If you notice any issues, simply revise your text, run Preview Audio again, and confirm it’s perfect before clicking “Generate Talking Video”.

Introducing the Pause Feature

Sometimes you want to slow things down for dramatic effect, emphasise a phrase, or handle tricky words with precision. Our new Pause option—accessible via the “⏱ +0.5” icon—lets you insert a short break anywhere in your script. If you need a longer pause, simply add multiple pause icons in your text. This manual pause can:

  • Improve Clarity: Break up long sentences so the listener can clearly understand each part.
  • Enhance Emphasis: Build anticipation before a key statement or punchline.
  • Override Default TTS Pausing: If the text-to-speech engine doesn’t pause where you want—or adds an unintended break—manually adding pauses ensures the final narration flows as you intend.

Important Tips

Preview Audio uses a character-based quota, which resets monthly according to your subscription plan. As a general guide, 1 minute of speech is roughly 1,000 characters:

  • Pro: 10,000 characters (~10 minutes of audio)
  • Advanced: 50,000 characters (~50 minutes of audio)
  • Ultra: 100,000 characters (~100 minutes of audio)

Tips for the Stopwatch Feature:

  • Each stopwatch icon represents a 0.5-second pause, and you can use them consecutively to create longer pauses, up to a maximum of 3 seconds.
  • Reminder: Avoid using more than two consecutive pauses within a single text segment, as this may cause the AI to produce unexpected sounds or artefacts.

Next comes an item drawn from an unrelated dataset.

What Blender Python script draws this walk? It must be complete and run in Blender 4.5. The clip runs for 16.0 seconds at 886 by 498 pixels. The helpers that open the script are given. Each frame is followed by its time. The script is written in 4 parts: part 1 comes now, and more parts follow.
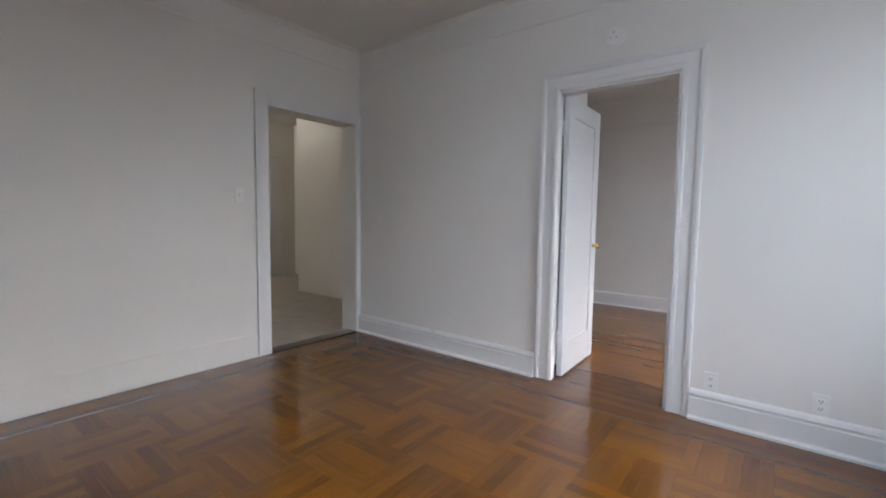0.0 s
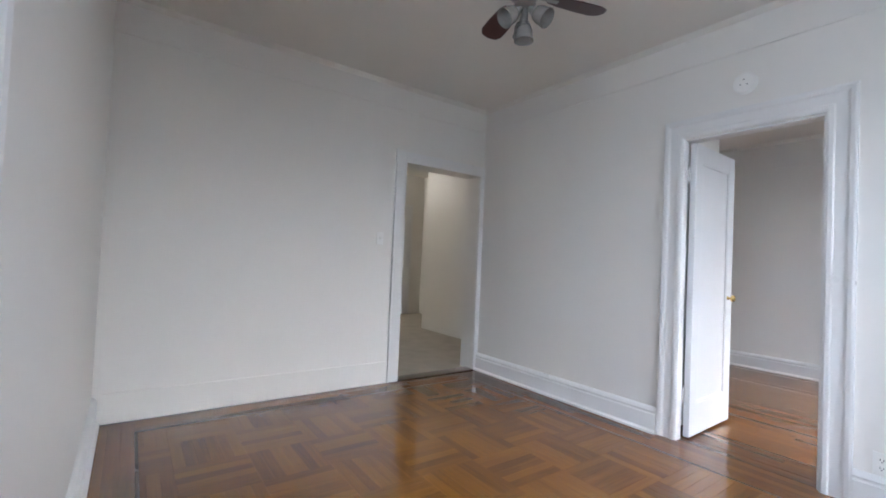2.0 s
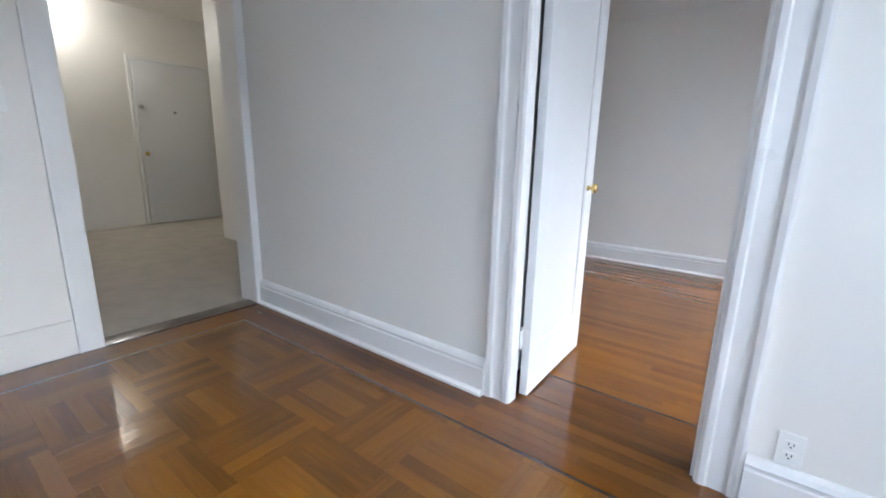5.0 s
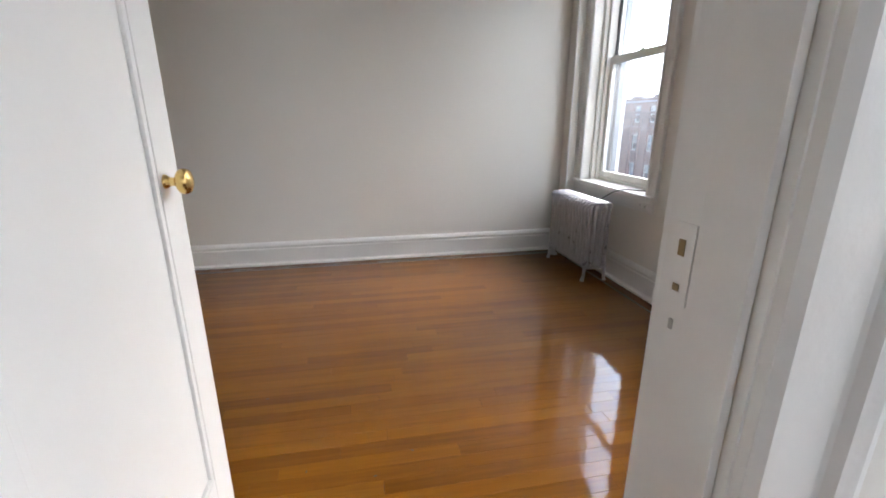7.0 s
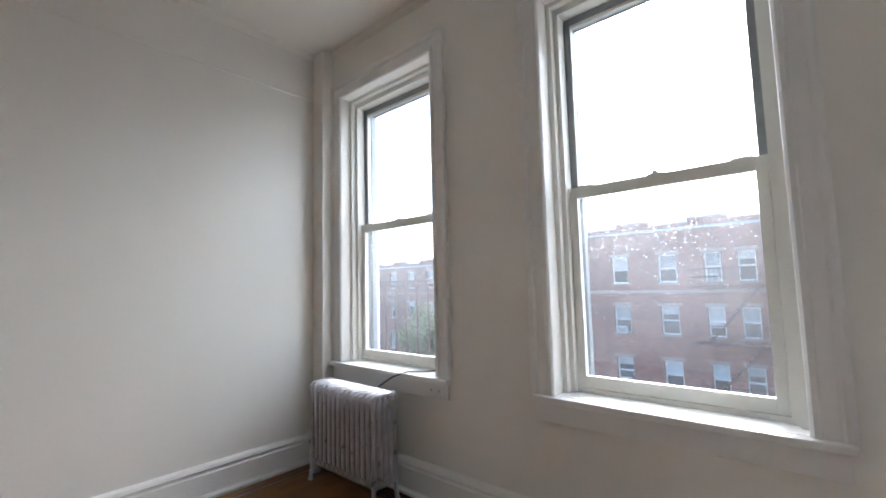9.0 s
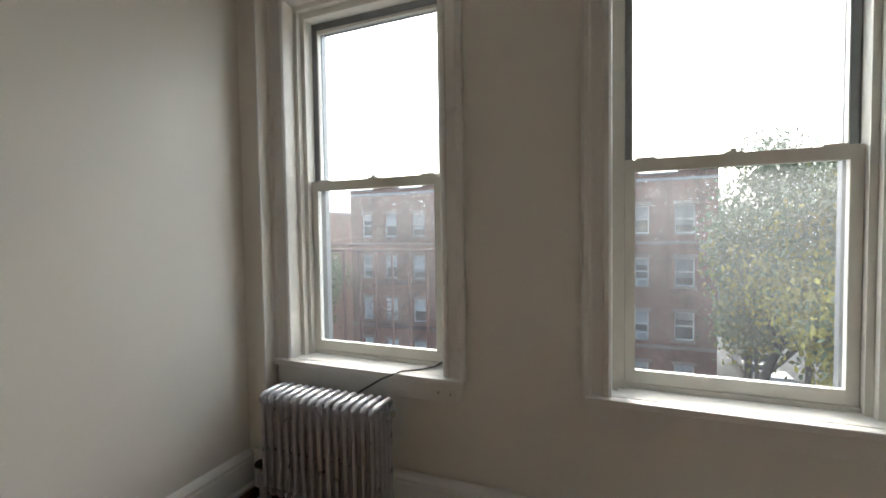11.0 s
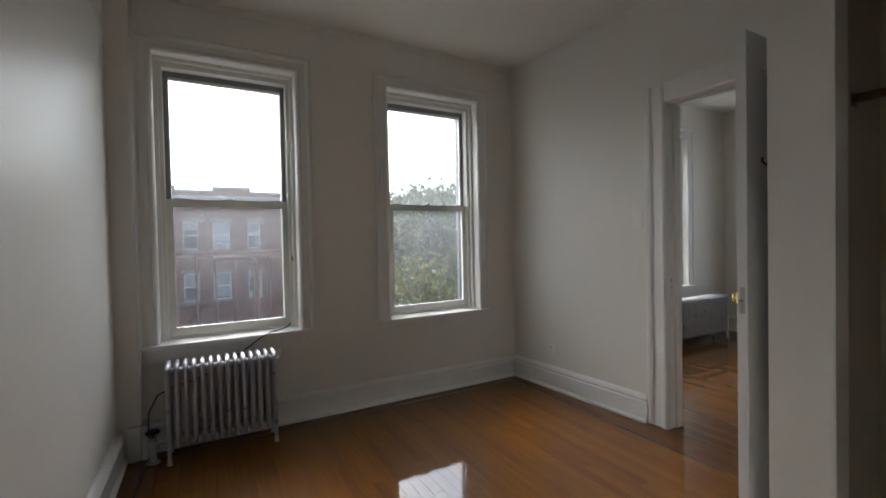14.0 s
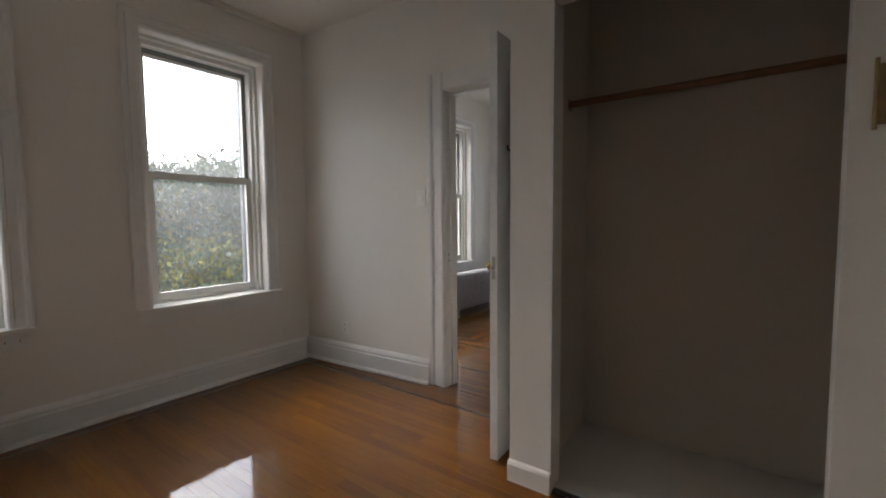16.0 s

Use Cases & Real-World Benefits

  • Marketing & Advertising
    Marketers often use short, impactful lines followed by a well-timed pause to spark curiosity. Now you can refine your brand messaging and preview different deliveries without wasting credits.
  • E-Learning & Instructional Videos
    Complex terminology or acronyms are common in educational content. Quickly preview how they’re pronounced, insert the right pauses, and ensure learners can easily follow along.
  • Storytelling & Narration
    Dramatic voiceovers rely on precise pacing. A well-placed pause can convey suspense or emotional nuance—something the default pacing of TTS may not always achieve.
  • Professional Presentations
    When you need to make a point—such as in financial reviews or corporate pitches—mispronounced names or numbers can undermine your credibility. Previewing and adding pauses helps ensure a smooth, professional vocal track.